11.Zobaczmy teraz, jak to możliwe? Władze duchowe stanowią bezpośrednią podmiotowość ludzkich działań. Aby te władze mogły w ogóle działać Arystoteles przypisywał im status ontyczny możności (potentiae animae). Dlatego działanie pojmował on jako przejście z możności do aktu. To wymagało jednak odpowiedniego zapoczątkowania lub pobudki i sprawności do działania. Za tym szła odpowiednia przyczynowość. Jak widzieliśmy, Tomasz odwoływał się w tym względzie do istoty duszy twierdząc, że istota duszy jest przyczyną wszystkich władz. My wskazujemy w tym miejscu raczej na osobę będącą podmiotowością istnienia. Przecież pierwszym aktem w bycie jest istnienie. Dlatego Tomaszową „istotę duszy” można rozumieć jako osobową podmiotowość istnienia, w którym dla Tomasza jest zakotwiczona cała dusza. Przeto warto uznać, że ową zasadę i początek władz duchowych stanowi właśnie osoba ludzka.

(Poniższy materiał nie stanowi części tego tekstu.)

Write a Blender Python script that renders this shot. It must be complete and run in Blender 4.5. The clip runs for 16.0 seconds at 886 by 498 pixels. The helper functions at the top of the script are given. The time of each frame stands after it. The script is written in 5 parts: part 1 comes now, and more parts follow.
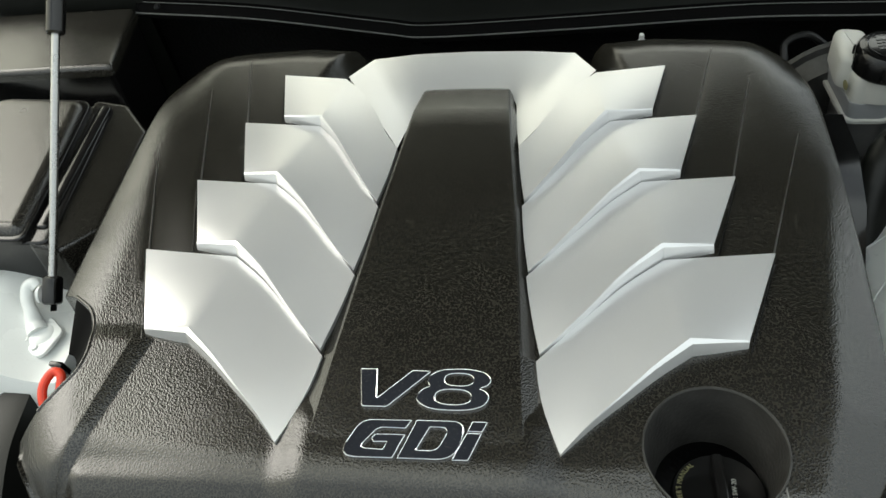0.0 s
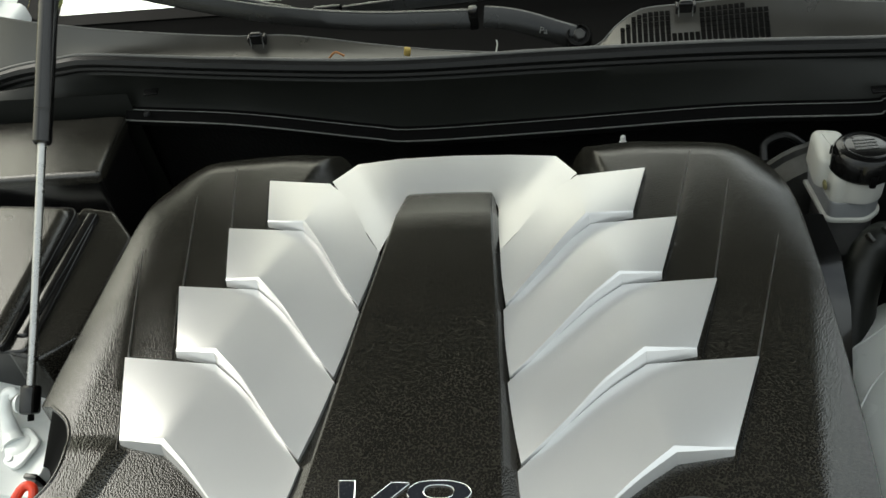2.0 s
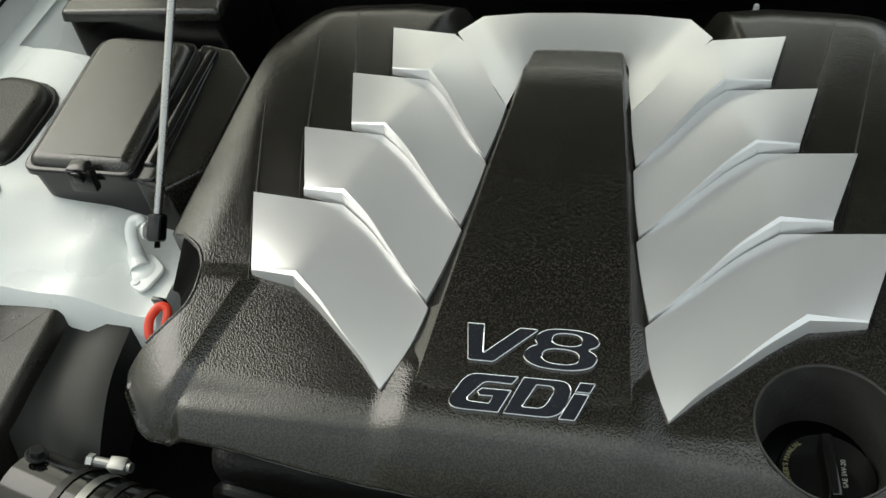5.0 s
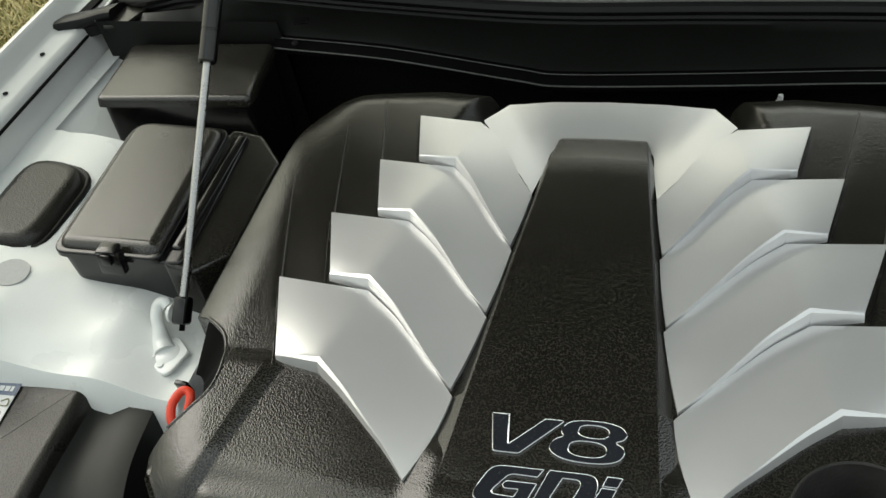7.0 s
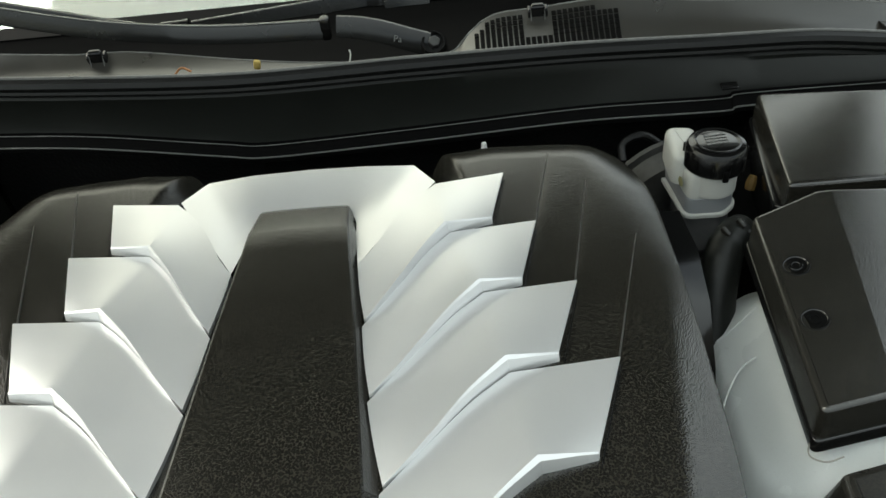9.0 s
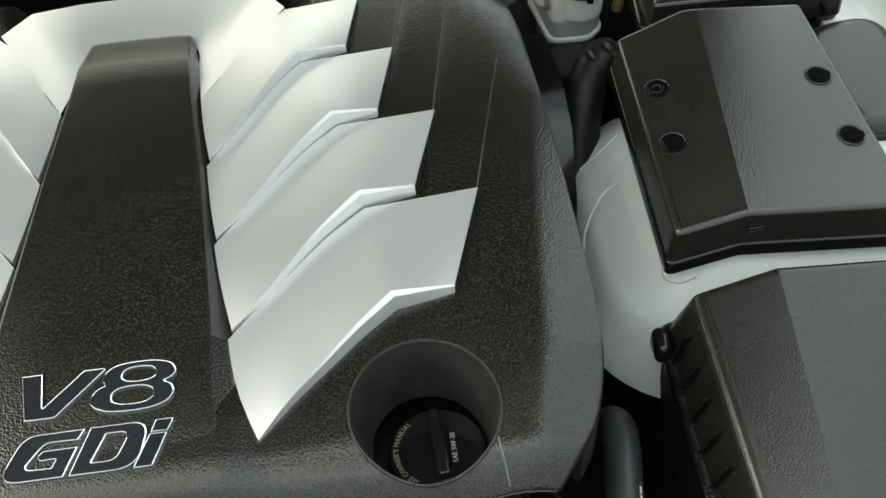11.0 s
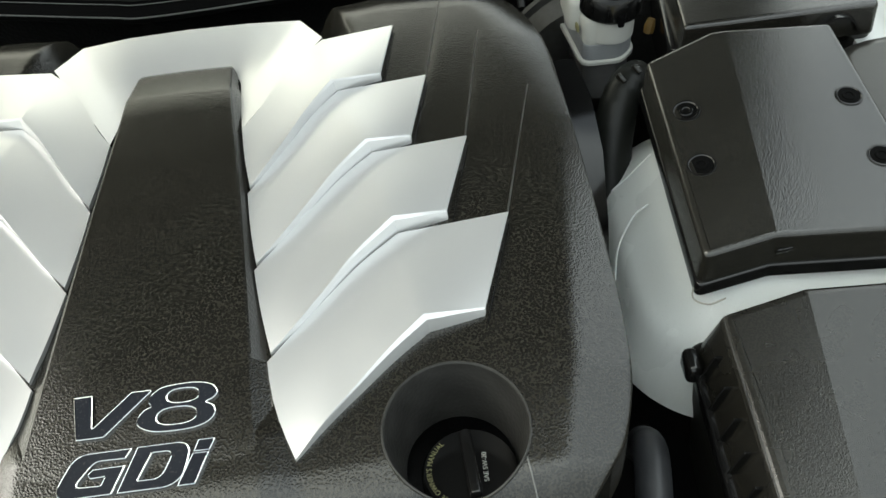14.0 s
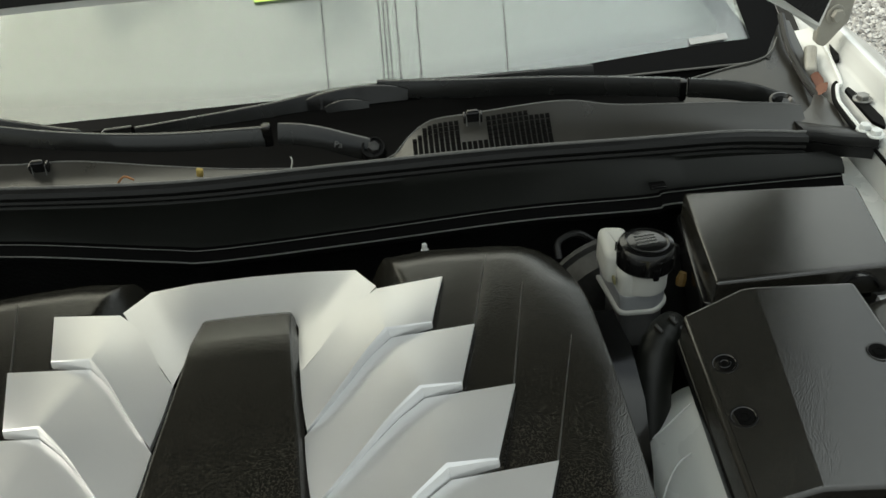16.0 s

12.Pisaliśmy już poprzednio, że osobowa podmiotowość jest związana z osobowymi własnościami istnienia – z prawda, dobrem i pięknem. Wydaje się, że te własności istnienia stoją u podstaw tworzenia się władz duchowych oraz nadają tym władzom sprawczy impuls do działania. Wnioski, jakie wysnuł Tomasz, zdają się potwierdzać, że własności osobowe przyczynują same władze duchowe oraz zapoczątkowują ich działalność. Pokażemy dalej, jak to przebiega.
13.Intelekt powstaje dzięki prawdzie, wola powstaje pod wpływem oddziaływanie dobra, zaś nasza ludzka uczuciowość jest sprawiana przez własność piękna, która jako moc ożywcza łączy się z życiem. Można zatem przyjąć, że transcendentalna własność prawdy stanowi moc poznawczą, która ustanawia intelektualną władzę poznawczą oraz nadaje jej zdolność poznawania i rozumienia w postaci słowa prawdy (nazywanego tradycyjnie inteligencją). Z kolei transcendentalna własność dobra posiada moc pożadawczą, a właściwie moc działania, która napędza całą aktywność ludzkiej natury. Ta moc sprawia naszą władzę woli i nadaje jej zdolność chcenia i podążania za dobrem. Wreszcie transcendentalna własność piękna dysponuje mocą ożywczą, która stoi u początków naszej uczuciowości i daje jej zdolność fascynacji pięknem i upodobania życia. To pokazuje, że nasza duchowość nie bierze się znikąd, lecz ma swoje źródło w sprawczej aktywności własności istnieniowych ludzkiego bytu. Duchowość człowieka zależy bowiem bezpośrednio od podmiotowości osobowej, którą tworzą prawda, dobro i piękno.